* _TASK TO COMPLETE_: Strip the pictures and reproduce the rest of the listing exactly.

* _SOURCE DATA_:
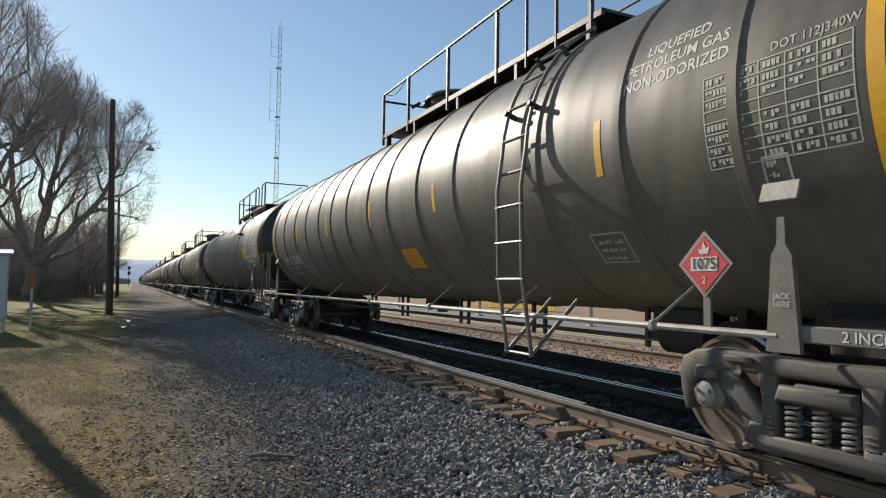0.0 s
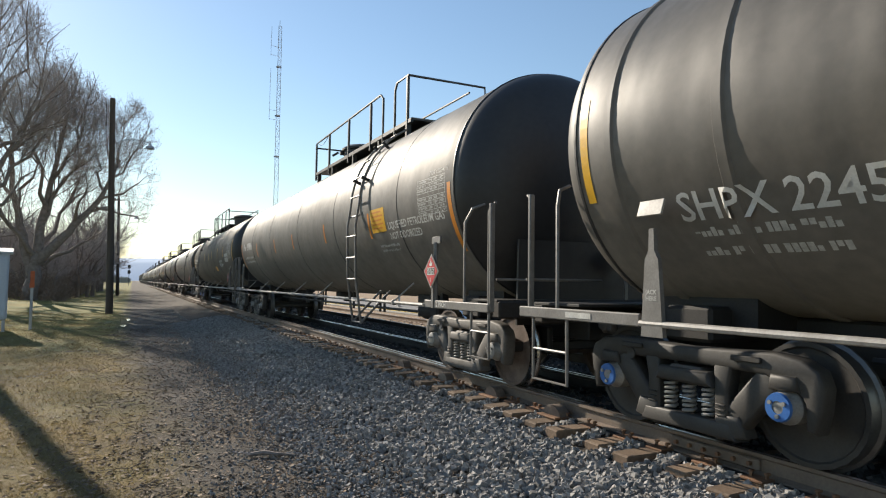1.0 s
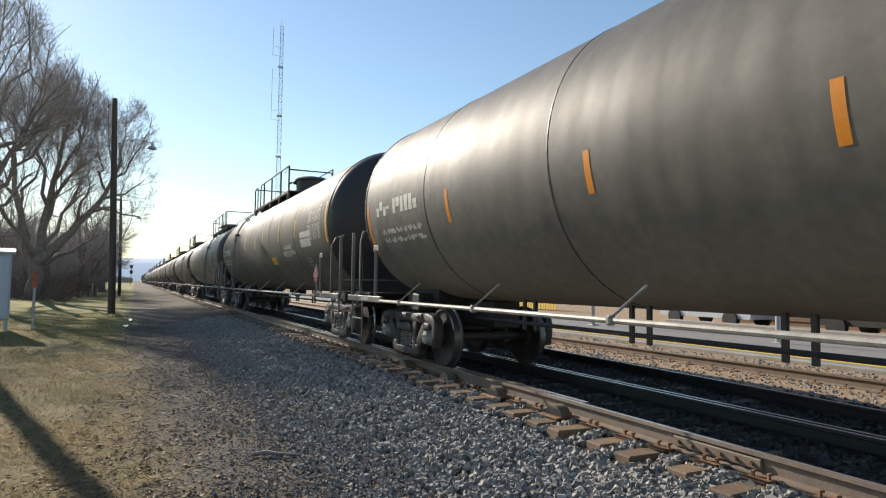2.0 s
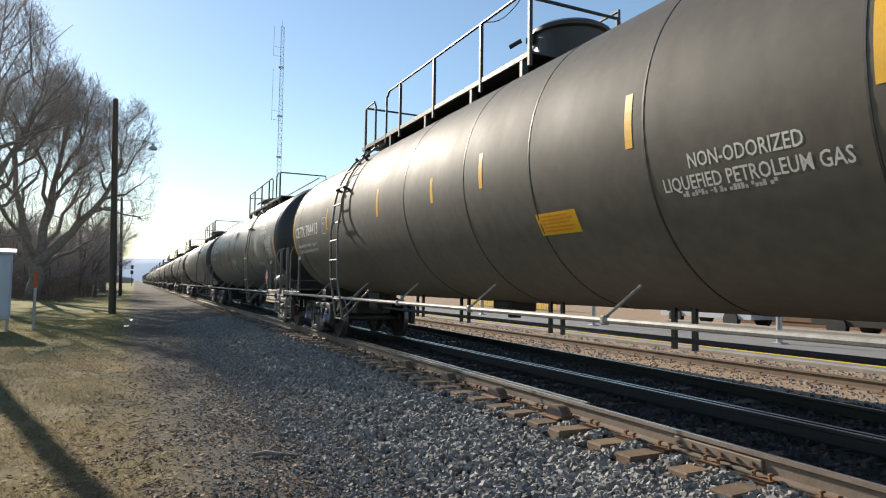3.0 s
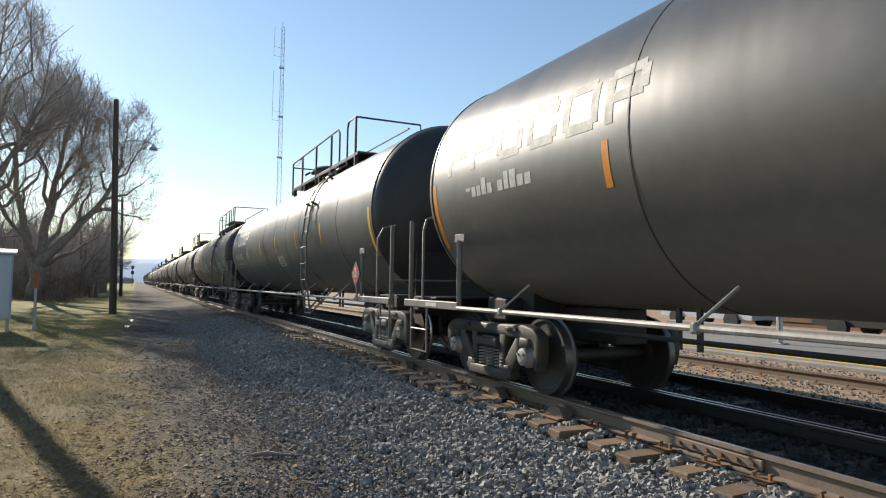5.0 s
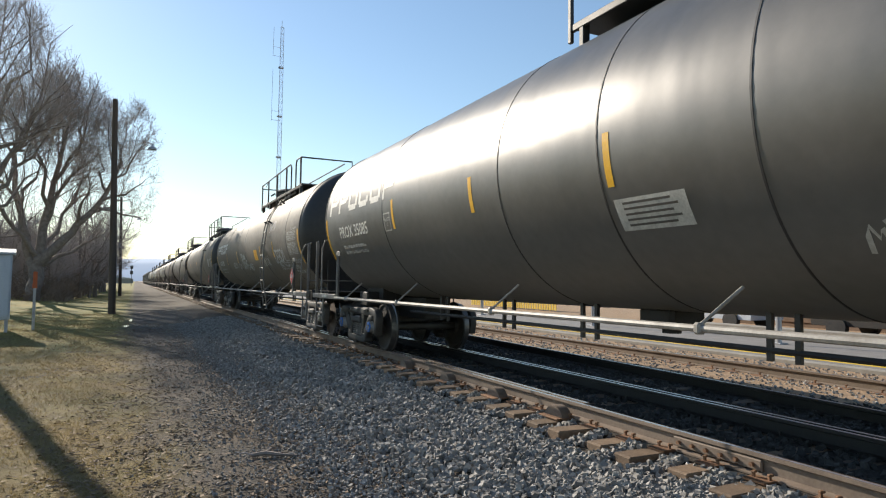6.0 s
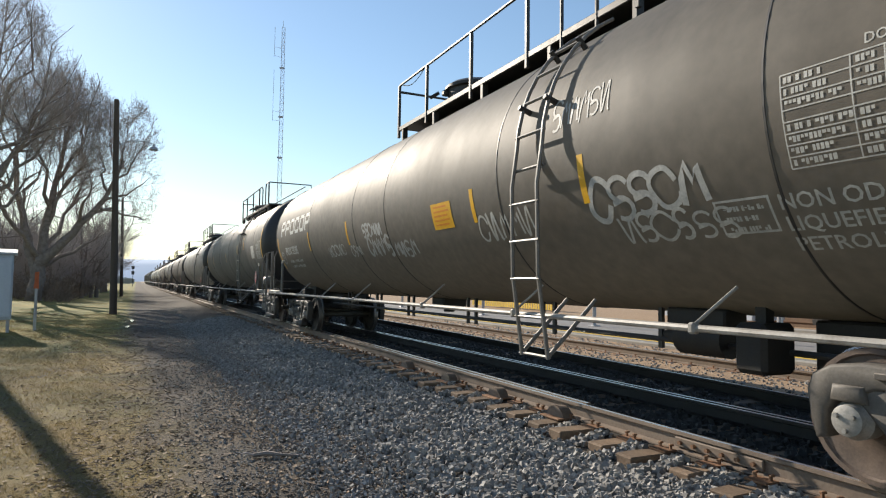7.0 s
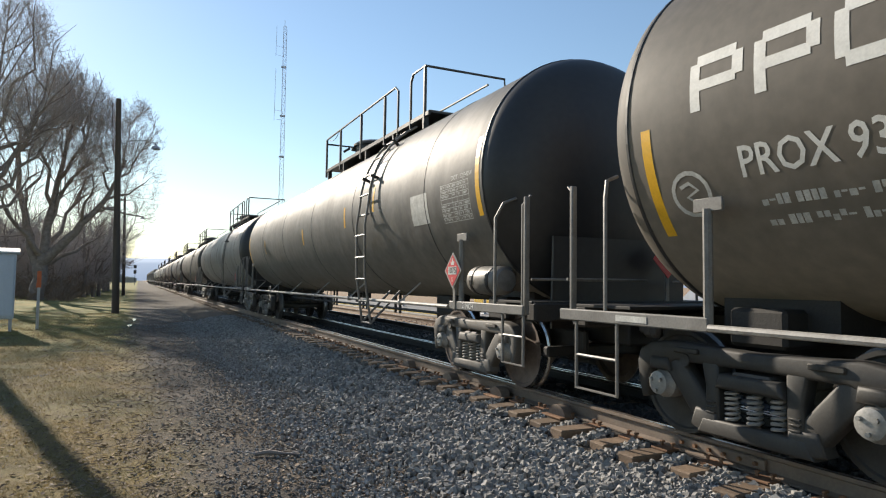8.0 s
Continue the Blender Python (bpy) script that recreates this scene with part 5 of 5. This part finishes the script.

* _THE RESPONSE_:
0.0 s
1.0 s
2.0 s
3.0 s
5.0 s
6.0 s
7.0 s
8.0 s
Continue the Blender Python (bpy) script that recreates this scene with part 5 of 5. This part finishes the script.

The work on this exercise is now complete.